My job is mentally exhausting, but I barely move from the processing station all day. The electrofishing crew is constantly on the move. One person is wearing a 30-pound electrofishing backpack. The others are carrying heavy 5-gallon buckets of water and fish. Everyone is walking (more like controlled falling) over the equivalent of oiled bowling balls. As soon as they catch a fish, someone has to hike it to the processing station which can be up to half a mile away (recall the 30-minute time window). At the processing station, they set the bucket down, grab an empty one, and hike back to the electrofishing crew. No rest. I have the greatest volunteer crew around, otherwise this would not happen.
We typically finish sampling around 6pm, but the day is far from done. All the fish that we caught are still recovering in nets next to processing and need to be dispersed across the stream. While the new tagged fish are placed somewhat randomly in areas of good habitat, recaptured fish that were tagged in the spring need to be returned to the exact place they were captured. So, everyone grabs a bucket of fish and we start hiking. This week we also added plasma collection to our repertoire (because obviously not enough was going on). To collect plasma, every blood sample needs to be centrifuged for 5 minutes, plasma pipetted off of red blood cells, and then both blood components processed and put on ice. At this point, daylight and patience is growing thin.
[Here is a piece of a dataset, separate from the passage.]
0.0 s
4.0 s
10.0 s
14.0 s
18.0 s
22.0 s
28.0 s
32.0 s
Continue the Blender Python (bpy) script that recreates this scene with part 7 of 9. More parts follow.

We leave the site around 7pm and start the two-hour drive back to State College. I drop everyone off at campus and make a quick detour to my lab where I organize blood samples and place everything in a -110° F freezer. Finally, nearly 16 hours after I left, I make it back home around 9:30pm.
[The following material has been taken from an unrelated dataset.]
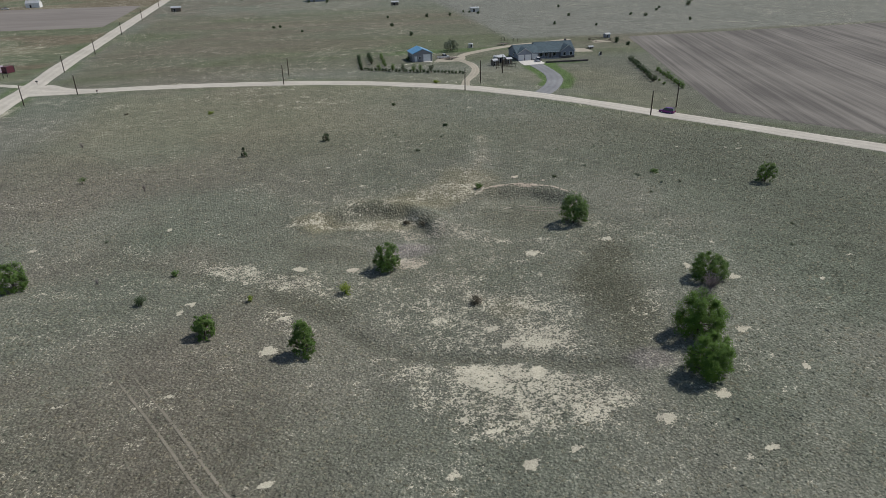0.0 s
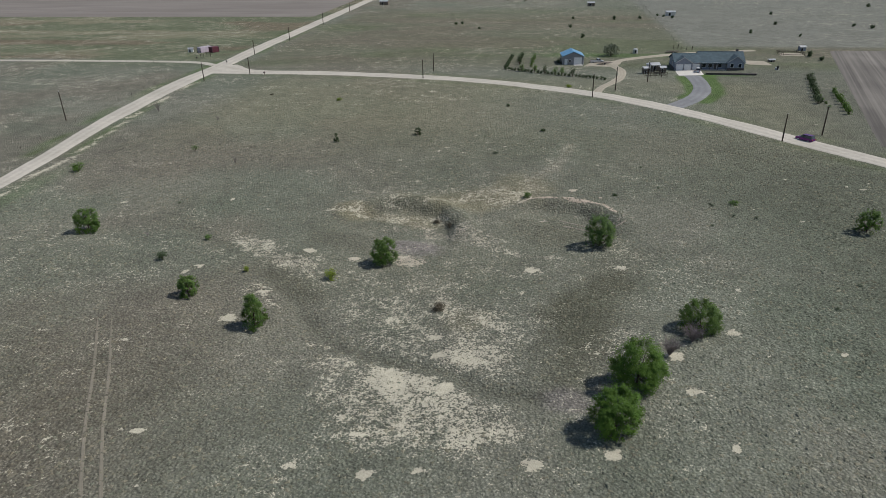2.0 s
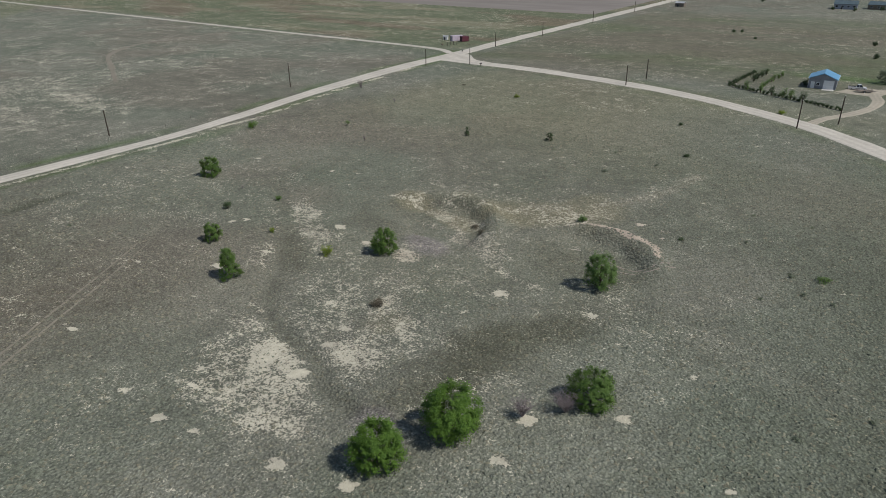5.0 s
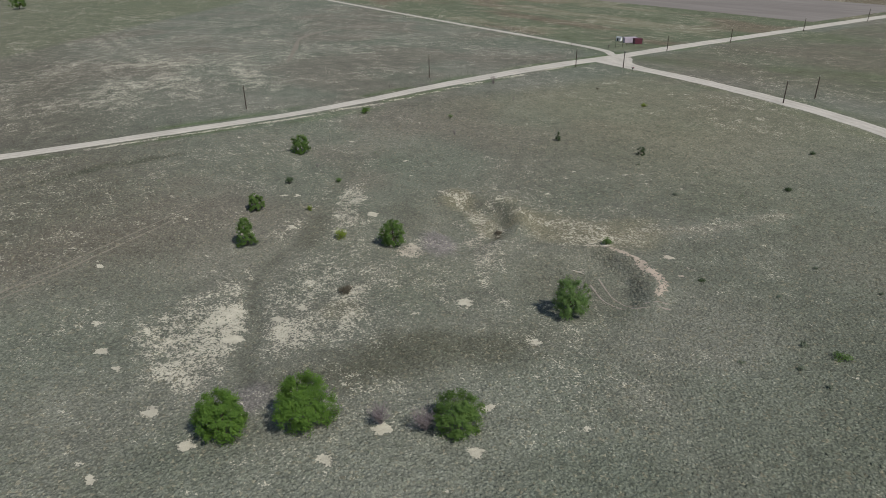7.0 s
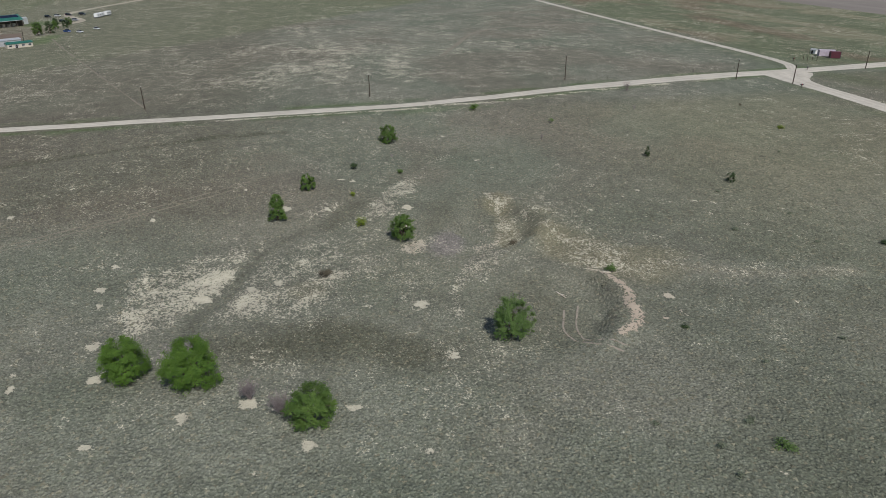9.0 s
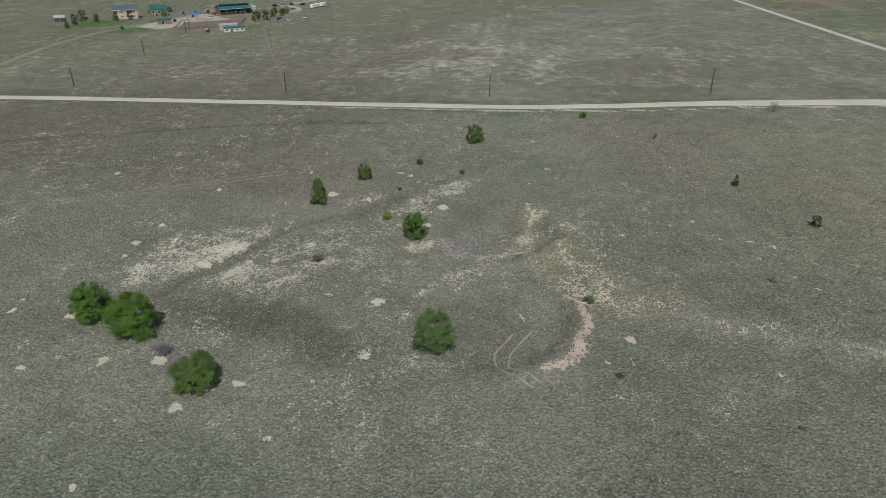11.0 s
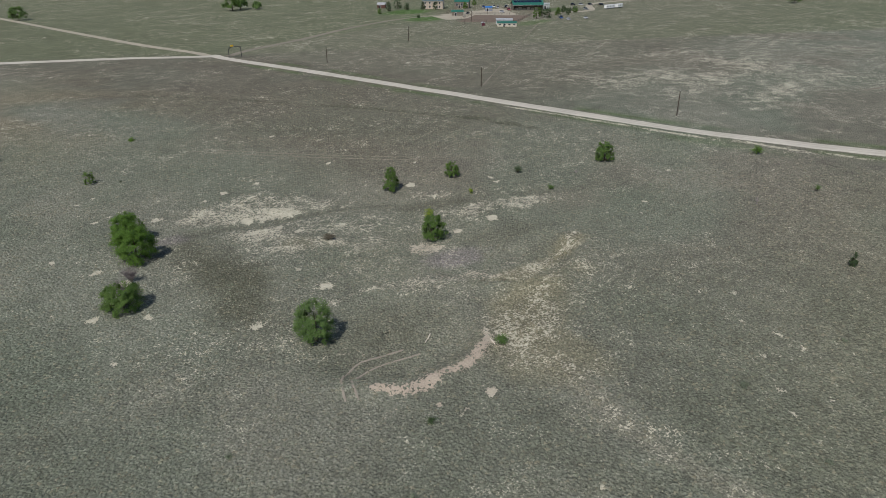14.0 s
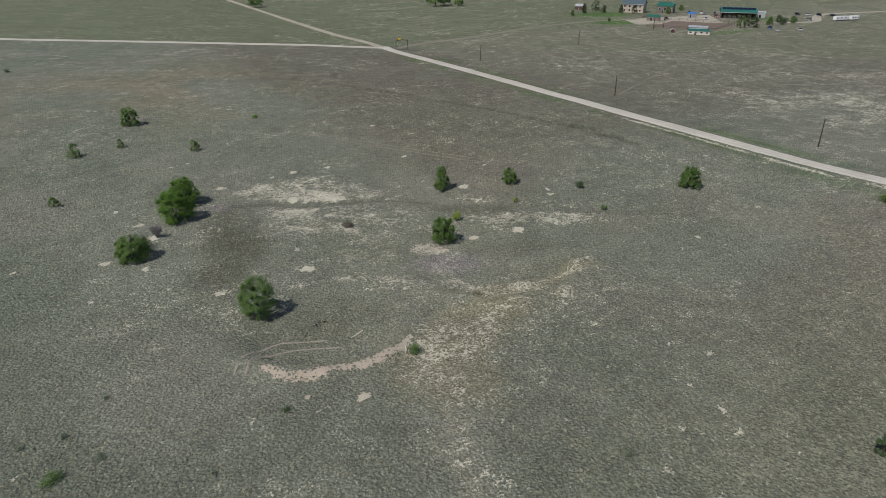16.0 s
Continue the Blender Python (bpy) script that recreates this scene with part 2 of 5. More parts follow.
# ---- building blocks ----
def part(name, bm, material, parent=None, label=""):
    """Links a bmesh as one mesh object, under a thing or a part."""
    me = bpy.data.meshes.new(name)
    bm.to_mesh(me)
    bm.free()
    me.materials.append(material)
    ob = new(name, me)
    ob.parent = parent
    return tagged(ob, label)


def thing(name, x, y, z=None, turn=0.0, label="", category="", group="", kind=""):
    ob = new(name)
    ob.matrix_world = pose(x, y, height(x, y) if z is None else z, 0, 0, turn)
    return tagged(ob, label, category, group, kind)


def box_bm(x0, x1, y0, y1, z0, z1, bevel=0.0, bm=None):
    bm = bm or bmesh.new()
    m = Matrix.Translation(((x0 + x1) / 2, (y0 + y1) / 2, (z0 + z1) / 2)) @ Matrix.Diagonal((x1 - x0, y1 - y0, z1 - z0, 1))
    r = bmesh.ops.create_cube(bm, size=1, matrix=m)
    if bevel:
        edges = list({e for v in r["verts"] for e in v.link_edges})
        bmesh.ops.bevel(bm, geom=edges, offset=bevel, segments=2, affect="EDGES")
    return bm


def tube_bm(points, radii, sides=6, bm=None):
    """A tapered tube along points."""
    bm = bm or bmesh.new()
    rings = []
    for i, p in enumerate(points):
        p = Vector(p)
        d = (Vector(points[min(i + 1, len(points) - 1)]) - Vector(points[max(i - 1, 0)])).normalized()
        a = d.cross(Vector((0.31, 0.95, 0.08))).normalized()
        b = d.cross(a)
        rings.append([bm.verts.new(p + radii[i] * (math.cos(2 * math.pi * k / sides) * a + math.sin(2 * math.pi * k / sides) * b)) for k in range(sides)])
    for r, s in zip(rings, rings[1:]):
        for k in range(sides):
            bm.faces.new((r[k], r[(k + 1) % sides], s[(k + 1) % sides], s[k]))
    bm.faces.new(rings[0][::-1])
    bm.faces.new(rings[-1])
    return bm


def prism_bm(outline, y0, y1, bm=None):
    """An outline in x and z, drawn out along y."""
    bm = bm or bmesh.new()
    a = [bm.verts.new((x, y0, z)) for x, z in outline]
    b = [bm.verts.new((x, y1, z)) for x, z in outline]
    n = len(outline)
    bm.faces.new(a)
    bm.faces.new(b[::-1])
    for i in range(n):
        bm.faces.new((a[(i + 1) % n], a[i], b[i], b[(i + 1) % n]))
    bmesh.ops.recalc_face_normals(bm, faces=bm.faces)
    return bm


# ---- the land ----
def smooth(v, a, b):
    f = np.clip((v - a) / (b - a), 0, 1)
    return f * f * (3 - 2 * f)


rng_tab = np.random.RandomState(7).rand(256, 256)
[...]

But, remember all of those batteries? That’s right; they all need to be brought back inside to charge. New vials need to be organized and labeled, supplies repacked, and an email sent to the volunteer crew meeting us the next day so they know where to go. Inevitably, something always breaks during the day, so I need to fix or troubleshoot the problems. Finally, around 10:30pm, I’m at least somewhat prepared for the next day. Despite only consuming coffee all day, I really question whether I want to eat dinner or go straight to bed. I opt for food, but only because I can hear my mother in the background scolding me for poor eating habits.
My head hits the pillow around 11pm, and the process starts all over. This time, not only am I waking up to question my desire to graduate, but also wondering just how sore muscles can get.